In another aspect, the present invention is directed to a special memory cell (i.e., P-cell) structure for use in a row and column accessible memory device, wherein a plurality of such P-cells form a diagonal portion of an array associated with the memory device. Each P-cell comprises a first pair of read and write ports operable with respect to a row access operation and a second pair of read and write ports operable with respect to a column access operation in response to an access control signal. A pair of inverters are coupled to each other to form a first data node and a second data node for storing complementary binary data thereat in the P-cell. A row write transistor is coupled to the first data node wherein the row write transistor is operable to provide a data value available at the first write port to the first data node when activated by a row write wordline select signal generated by a decoder circuit. A row read transistor is coupled to the second data node wherein the row read transistor is operable to provide a data value available at the second data node to the first read port when activated by a row read wordline select signal generated by the decoder circuit.

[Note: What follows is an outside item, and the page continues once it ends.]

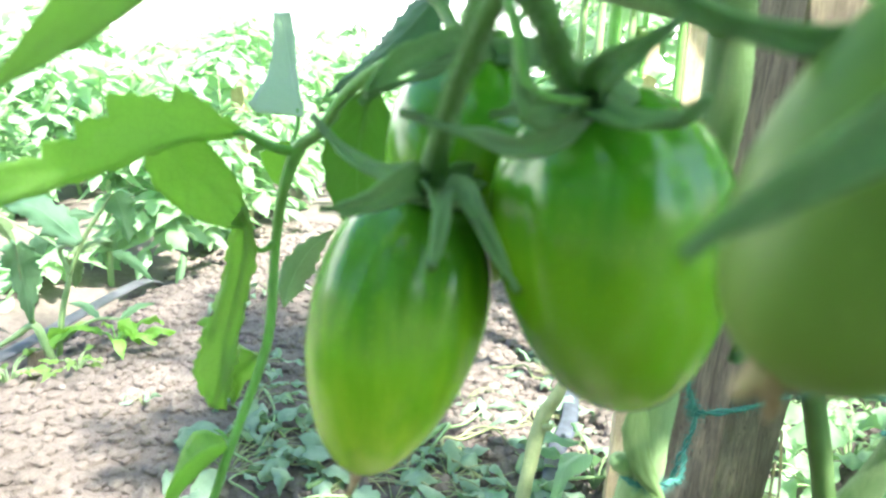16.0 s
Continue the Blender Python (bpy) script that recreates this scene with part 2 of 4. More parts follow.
def part(name, bm, material, parent=None, label="", smooth=True, solid=0.0, stuff=False):
    """Links a bmesh, built in world places, as one mesh under a thing or a part."""
    mesh = bpy.data.meshes.new(name)
    if parent:
        bmesh.ops.translate(bm, verts=bm.verts, vec=-root_place(parent))
    bm.to_mesh(mesh)
    bm.free()
    mesh.materials.append(material)
    if smooth:
        mesh.polygons.foreach_set("use_smooth", [True] * len(mesh.polygons))
    ob = new(name, mesh)
    ob.parent = parent
    if solid:
        md = ob.modifiers.new("thickness", "SOLIDIFY")
        md.thickness = solid
    return tagged(ob, label, kind="stuff" if stuff else "")


def spline(pts, n):
    """n + 1 places along a smooth line through the points."""
    pts = [Vector(p) for p in pts]
    ext = [2 * pts[0] - pts[1], *pts, 2 * pts[-1] - pts[-2]]
    out = []
    for k in range(n + 1):
        u = k / n * (len(pts) - 1)
        i = min(int(u), len(pts) - 2)
        u -= i
        a, b, c, d = ext[i:i + 4]
        out.append(0.5 * ((2 * b) + (c - a) * u + (2 * a - 5 * b + 4 * c - d) * u * u + (3 * b - a - 3 * c + d) * u ** 3))
    return out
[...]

To effectuate column access operations, a column write transistor is coupled to the first data node wherein the column write transistor is operable to provide a data value available at the second write port to the first data node when activated by a column write wordline select signal generated by the decoder circuit of the row and column accessible memory device. In similar manner, a column read transistor is coupled to the second data node wherein the column read transistor is operable to provide a data value available at the second data node to the second read port when activated by a column read wordline select signal generated by the decoder circuit. Further, for each P-cell placed in one of the two diagonal portions of the array, the first and second write ports are tied together at a common write node and the first and second read ports are tied together at a common read node. This arrangement allows the use of a single I/O block for both row and column access operations.
In a further aspect, the present invention is directed to a memory read operation in a row and column accessible memory array organized as N rows by N columns. A clock signal and an access control signal are asserted to initiate a memory read cycle in a row access operation or a column access operation based on a plurality of address signals supplied to a control block coupled to the memory array. If the row access operation is specified, a row read wordline select signal is generated for a selected row of the memory array. Thereafter, a data voltage is developed as a row read bitline signal associated with a particular memory cell disposed on the selected row in response to the row read wordline select signal. Data on the row read bitline signal is sensed in an I/O block coupled to the memory array, which is then read on an appropriate data output line associated with the I/O block.
If the column access operation is specified, a column read wordline select signal is generated for a selected column of the memory array. A column read bitline signal is then developed for a particular memory cell disposed on the selected column in response to the column read wordline select signal. Data on the column read bitline signal is sensed in the I/O block for outputting the data on an appropriate data output line associated therewith.
In a still further aspect, the present invention is directed to a memory write operation in a row and column accessible memory array organized as N rows by N columns. Similar to the memory read operation summarized above, a clock signal and an access control signal are asserted to initiate a memory write cycle in one of a row access operation and a column access operation based on a plurality of address signals supplied to a control block coupled to the memory array. If the row access operation is specified, a row write wordline select signal is generated for a selected row of the memory array. A row write bitline signal is generated for a particular memory cell disposed on the selected row in response to a data value available via a data input line through an I/O block of the memory array. The data value associated with the row write bitline signal is then stored at a data node in the particular memory cell. If the column access operation is specified, a column write wordline select signal is generated for a selected column of the memory array. Thereafter, a data value available via a data input line through the I/O block is transferred to a column write bitline signal associated with a particular memory cell. Subsequently, the data value on the column write bitline signal is stored at a data node in the particular memory cell in the selected column.